### INFORMATION SHOWN
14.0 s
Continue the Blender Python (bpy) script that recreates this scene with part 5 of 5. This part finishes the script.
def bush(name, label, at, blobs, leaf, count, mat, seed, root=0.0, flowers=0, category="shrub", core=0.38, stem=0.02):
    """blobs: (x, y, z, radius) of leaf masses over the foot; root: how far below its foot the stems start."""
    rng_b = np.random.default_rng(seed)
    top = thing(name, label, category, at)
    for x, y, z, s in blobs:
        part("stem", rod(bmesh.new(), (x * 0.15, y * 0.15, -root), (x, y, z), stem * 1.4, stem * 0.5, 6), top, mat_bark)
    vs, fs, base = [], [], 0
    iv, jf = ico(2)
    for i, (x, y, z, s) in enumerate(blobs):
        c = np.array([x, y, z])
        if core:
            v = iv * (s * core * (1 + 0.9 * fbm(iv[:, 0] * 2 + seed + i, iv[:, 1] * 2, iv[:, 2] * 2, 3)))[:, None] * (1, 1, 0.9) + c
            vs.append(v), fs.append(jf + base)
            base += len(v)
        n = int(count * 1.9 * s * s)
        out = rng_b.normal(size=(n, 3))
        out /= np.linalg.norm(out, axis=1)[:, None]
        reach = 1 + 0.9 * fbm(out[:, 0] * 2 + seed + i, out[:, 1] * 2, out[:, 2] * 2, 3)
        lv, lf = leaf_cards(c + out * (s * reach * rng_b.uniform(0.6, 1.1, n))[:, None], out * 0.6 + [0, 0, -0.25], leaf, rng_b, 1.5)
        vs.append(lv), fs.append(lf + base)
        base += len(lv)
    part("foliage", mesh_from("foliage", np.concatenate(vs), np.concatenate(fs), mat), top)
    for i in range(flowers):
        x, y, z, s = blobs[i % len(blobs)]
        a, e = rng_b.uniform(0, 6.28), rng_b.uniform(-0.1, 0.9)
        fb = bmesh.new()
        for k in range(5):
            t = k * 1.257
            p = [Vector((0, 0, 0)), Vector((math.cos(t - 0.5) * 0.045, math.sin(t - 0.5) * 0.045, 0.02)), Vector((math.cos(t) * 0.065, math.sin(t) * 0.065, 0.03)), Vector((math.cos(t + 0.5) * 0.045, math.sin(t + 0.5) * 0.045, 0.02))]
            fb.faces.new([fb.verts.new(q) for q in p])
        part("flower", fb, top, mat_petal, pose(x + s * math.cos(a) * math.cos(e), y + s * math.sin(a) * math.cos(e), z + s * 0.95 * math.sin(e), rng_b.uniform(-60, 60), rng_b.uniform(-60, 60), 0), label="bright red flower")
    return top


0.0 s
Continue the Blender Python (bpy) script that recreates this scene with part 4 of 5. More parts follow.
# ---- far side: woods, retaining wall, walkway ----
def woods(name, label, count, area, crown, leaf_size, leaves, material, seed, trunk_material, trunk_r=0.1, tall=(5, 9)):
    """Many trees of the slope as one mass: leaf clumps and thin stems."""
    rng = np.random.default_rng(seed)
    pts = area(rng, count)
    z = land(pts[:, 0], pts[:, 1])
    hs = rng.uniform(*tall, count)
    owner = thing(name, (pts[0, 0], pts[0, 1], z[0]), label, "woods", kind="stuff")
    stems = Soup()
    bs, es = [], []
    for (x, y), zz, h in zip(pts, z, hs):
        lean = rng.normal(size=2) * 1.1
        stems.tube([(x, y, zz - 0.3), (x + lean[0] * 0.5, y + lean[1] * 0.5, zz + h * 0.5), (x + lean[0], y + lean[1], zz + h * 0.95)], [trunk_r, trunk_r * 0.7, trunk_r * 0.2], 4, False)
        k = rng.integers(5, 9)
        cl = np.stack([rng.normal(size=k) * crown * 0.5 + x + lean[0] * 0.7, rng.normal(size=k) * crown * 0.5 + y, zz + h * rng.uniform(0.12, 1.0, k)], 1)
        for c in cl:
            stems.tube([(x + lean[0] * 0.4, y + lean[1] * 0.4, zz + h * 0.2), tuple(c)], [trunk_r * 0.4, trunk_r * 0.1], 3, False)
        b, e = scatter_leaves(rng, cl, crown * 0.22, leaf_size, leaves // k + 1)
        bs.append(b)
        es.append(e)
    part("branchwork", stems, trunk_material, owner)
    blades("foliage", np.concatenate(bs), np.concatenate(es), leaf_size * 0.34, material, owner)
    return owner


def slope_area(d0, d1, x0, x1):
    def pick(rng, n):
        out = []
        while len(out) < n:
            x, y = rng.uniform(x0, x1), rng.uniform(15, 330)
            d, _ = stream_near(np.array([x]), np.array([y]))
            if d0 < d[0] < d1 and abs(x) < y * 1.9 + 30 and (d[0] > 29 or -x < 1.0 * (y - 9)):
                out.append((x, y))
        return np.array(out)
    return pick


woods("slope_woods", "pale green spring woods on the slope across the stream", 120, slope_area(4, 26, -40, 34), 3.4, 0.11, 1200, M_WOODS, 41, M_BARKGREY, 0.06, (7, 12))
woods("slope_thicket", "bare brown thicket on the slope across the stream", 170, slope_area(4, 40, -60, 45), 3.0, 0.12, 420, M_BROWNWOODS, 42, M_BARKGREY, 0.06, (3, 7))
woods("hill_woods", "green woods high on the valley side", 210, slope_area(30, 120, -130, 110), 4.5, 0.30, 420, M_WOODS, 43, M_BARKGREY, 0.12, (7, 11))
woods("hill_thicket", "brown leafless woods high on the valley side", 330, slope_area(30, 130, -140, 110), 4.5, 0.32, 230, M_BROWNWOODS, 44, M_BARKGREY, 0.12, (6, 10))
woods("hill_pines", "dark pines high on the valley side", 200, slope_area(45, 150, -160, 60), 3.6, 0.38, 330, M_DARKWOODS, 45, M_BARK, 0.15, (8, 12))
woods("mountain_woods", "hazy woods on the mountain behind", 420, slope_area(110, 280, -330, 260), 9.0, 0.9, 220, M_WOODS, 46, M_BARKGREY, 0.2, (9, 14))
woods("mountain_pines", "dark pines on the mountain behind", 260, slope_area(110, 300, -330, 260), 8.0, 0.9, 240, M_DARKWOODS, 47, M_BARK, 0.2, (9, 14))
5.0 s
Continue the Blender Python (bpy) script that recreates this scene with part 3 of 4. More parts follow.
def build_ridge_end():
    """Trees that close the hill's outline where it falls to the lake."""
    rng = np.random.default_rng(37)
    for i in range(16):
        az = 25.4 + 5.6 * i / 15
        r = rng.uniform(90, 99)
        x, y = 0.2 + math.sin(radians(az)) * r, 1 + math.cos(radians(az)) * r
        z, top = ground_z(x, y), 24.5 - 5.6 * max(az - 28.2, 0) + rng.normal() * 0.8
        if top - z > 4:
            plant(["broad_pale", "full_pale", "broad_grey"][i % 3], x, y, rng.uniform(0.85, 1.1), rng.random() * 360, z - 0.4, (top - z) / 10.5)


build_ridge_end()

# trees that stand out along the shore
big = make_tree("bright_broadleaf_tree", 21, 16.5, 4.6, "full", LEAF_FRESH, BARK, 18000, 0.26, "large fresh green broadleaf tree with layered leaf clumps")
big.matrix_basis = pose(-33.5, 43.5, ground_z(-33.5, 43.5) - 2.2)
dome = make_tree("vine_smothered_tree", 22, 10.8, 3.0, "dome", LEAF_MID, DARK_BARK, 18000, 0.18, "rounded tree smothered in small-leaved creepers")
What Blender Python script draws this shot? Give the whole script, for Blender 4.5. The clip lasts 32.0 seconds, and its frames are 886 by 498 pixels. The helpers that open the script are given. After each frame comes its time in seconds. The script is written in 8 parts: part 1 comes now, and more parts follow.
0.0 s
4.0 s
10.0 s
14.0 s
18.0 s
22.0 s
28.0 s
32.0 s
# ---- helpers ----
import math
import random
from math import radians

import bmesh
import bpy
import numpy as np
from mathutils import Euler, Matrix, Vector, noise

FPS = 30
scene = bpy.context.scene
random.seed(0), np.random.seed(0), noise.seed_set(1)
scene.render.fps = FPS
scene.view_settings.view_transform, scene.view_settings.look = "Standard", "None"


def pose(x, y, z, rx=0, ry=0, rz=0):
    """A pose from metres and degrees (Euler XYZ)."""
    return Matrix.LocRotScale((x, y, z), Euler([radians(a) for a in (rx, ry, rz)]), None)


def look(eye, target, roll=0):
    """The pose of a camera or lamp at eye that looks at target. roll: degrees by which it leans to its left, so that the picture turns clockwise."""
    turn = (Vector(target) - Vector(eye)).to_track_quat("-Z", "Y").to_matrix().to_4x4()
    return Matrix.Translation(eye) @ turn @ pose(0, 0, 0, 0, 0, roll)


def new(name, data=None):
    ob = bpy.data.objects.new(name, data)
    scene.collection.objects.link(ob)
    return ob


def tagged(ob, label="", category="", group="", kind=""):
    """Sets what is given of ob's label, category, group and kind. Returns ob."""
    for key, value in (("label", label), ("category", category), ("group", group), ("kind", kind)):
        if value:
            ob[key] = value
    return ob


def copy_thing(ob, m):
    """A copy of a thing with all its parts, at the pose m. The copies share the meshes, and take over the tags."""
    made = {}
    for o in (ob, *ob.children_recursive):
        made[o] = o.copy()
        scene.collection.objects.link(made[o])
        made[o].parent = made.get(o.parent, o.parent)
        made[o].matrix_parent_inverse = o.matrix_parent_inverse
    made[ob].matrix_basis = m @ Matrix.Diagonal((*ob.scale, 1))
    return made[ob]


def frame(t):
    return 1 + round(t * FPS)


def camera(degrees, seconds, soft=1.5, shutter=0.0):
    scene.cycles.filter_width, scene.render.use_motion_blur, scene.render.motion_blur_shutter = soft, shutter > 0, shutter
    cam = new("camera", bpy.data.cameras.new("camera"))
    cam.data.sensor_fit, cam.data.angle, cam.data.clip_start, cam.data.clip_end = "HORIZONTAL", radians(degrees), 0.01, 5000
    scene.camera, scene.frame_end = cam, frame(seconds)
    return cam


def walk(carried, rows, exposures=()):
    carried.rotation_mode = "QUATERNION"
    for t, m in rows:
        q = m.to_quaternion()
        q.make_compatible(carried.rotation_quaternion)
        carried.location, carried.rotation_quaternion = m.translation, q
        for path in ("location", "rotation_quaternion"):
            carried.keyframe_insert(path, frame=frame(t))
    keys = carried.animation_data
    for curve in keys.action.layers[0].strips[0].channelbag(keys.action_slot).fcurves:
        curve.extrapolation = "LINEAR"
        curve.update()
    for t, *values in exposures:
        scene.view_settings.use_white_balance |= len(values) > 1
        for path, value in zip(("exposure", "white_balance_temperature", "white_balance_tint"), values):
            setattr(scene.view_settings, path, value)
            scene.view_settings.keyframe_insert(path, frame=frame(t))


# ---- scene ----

### WHAT THE TASK ASKS
Starting at the line that contains "scene.collection.objects.link(made[o])" and stopping at the line that contains "radians(degrees), 0.01, 5000", transcribe the lines exactly; both boundary lines are to be included.

### ANSWER FOR THIS EXERCISE
        scene.collection.objects.link(made[o])
        made[o].parent = made.get(o.parent, o.parent)
        made[o].matrix_parent_inverse = o.matrix_parent_inverse
    made[ob].matrix_basis = m @ Matrix.Diagonal((*ob.scale, 1))
    return made[ob]


def frame(t):
    return 1 + round(t * FPS)


def camera(degrees, seconds, soft=1.5, shutter=0.0):
    scene.cycles.filter_width, scene.render.use_motion_blur, scene.render.motion_blur_shutter = soft, shutter > 0, shutter
    cam = new("camera", bpy.data.cameras.new("camera"))
    cam.data.sensor_fit, cam.data.angle, cam.data.clip_start, cam.data.clip_end = "HORIZONTAL", radians(degrees), 0.01, 5000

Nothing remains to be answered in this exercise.